### [Collected data]
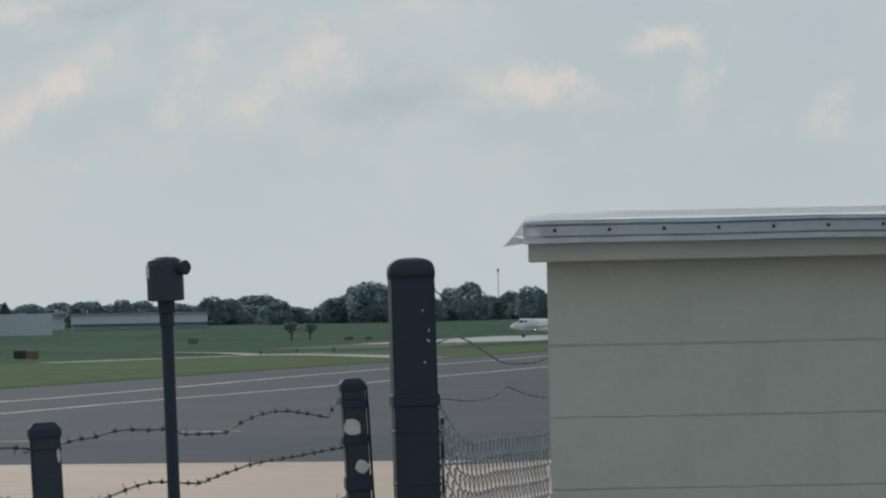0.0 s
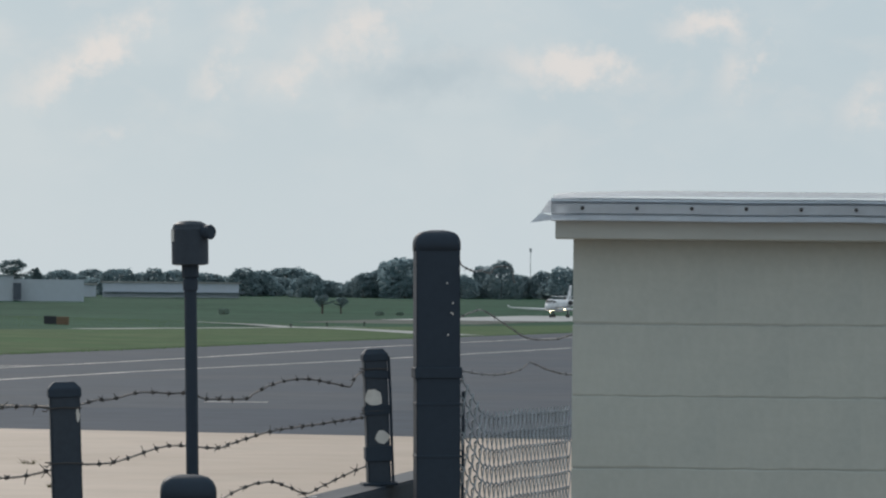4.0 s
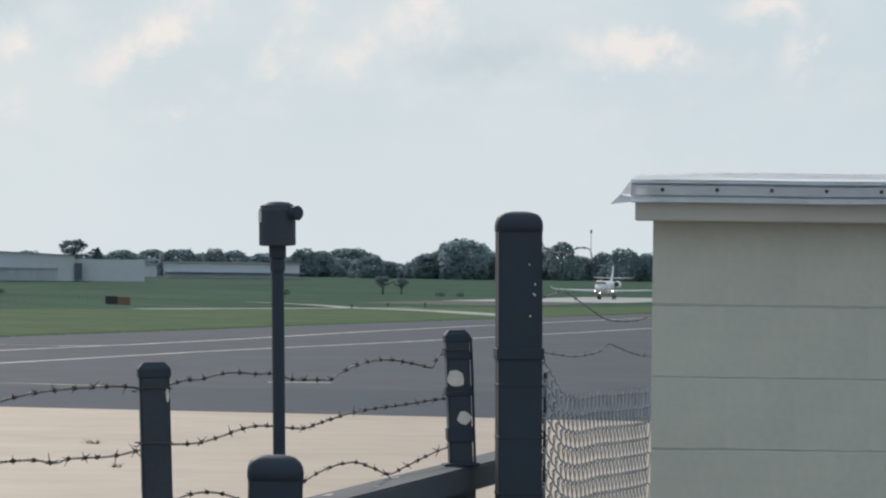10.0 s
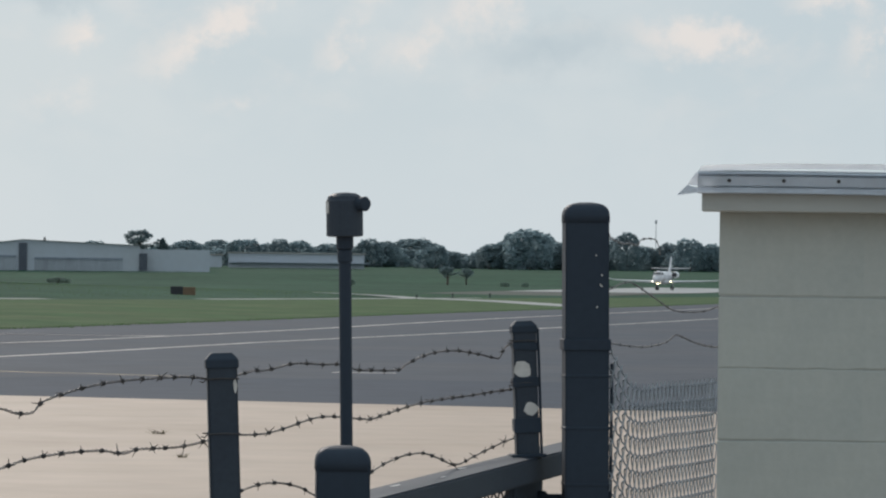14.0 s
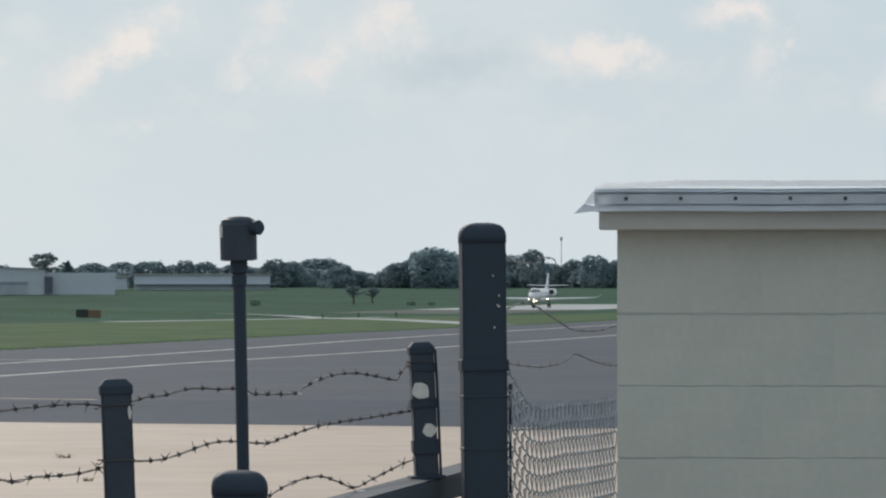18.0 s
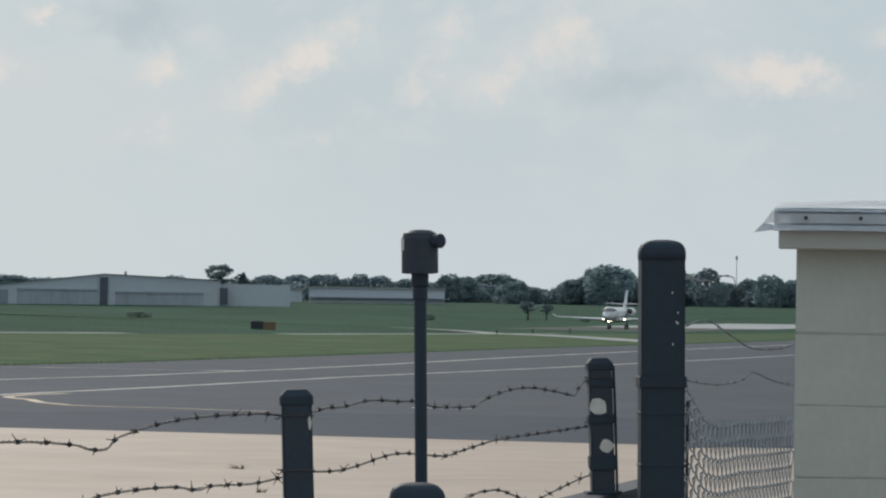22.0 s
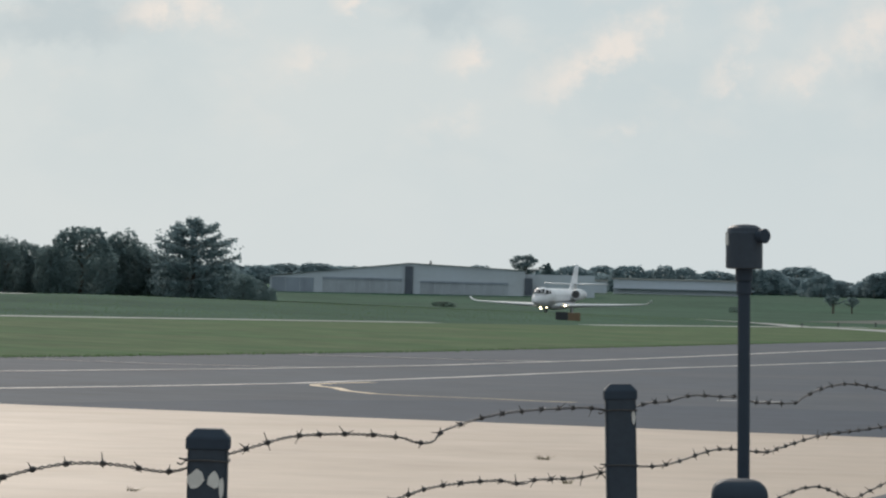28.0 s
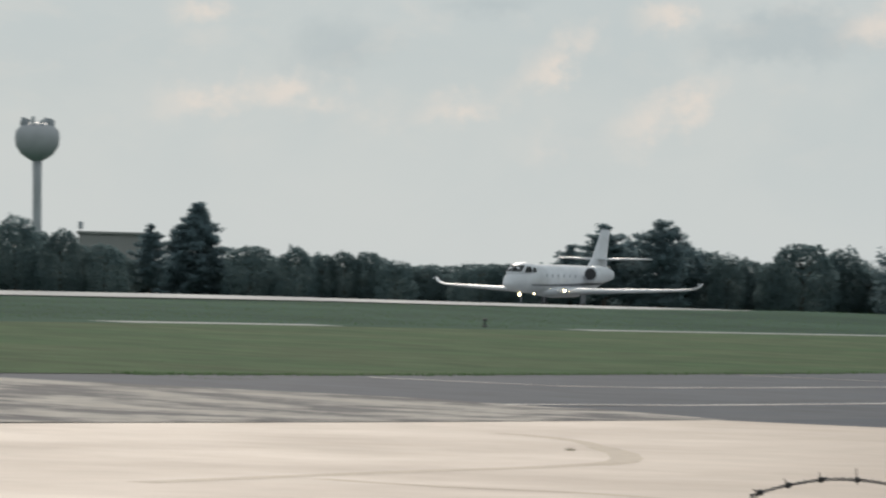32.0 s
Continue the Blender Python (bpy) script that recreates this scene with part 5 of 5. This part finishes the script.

### [What to produce]
Do not include the images; transcribe the rest of the listing exactly.

### [Reply]
0.0 s
4.0 s
10.0 s
14.0 s
18.0 s
22.0 s
28.0 s
32.0 s
Continue the Blender Python (bpy) script that recreates this scene with part 5 of 5. This part finishes the script.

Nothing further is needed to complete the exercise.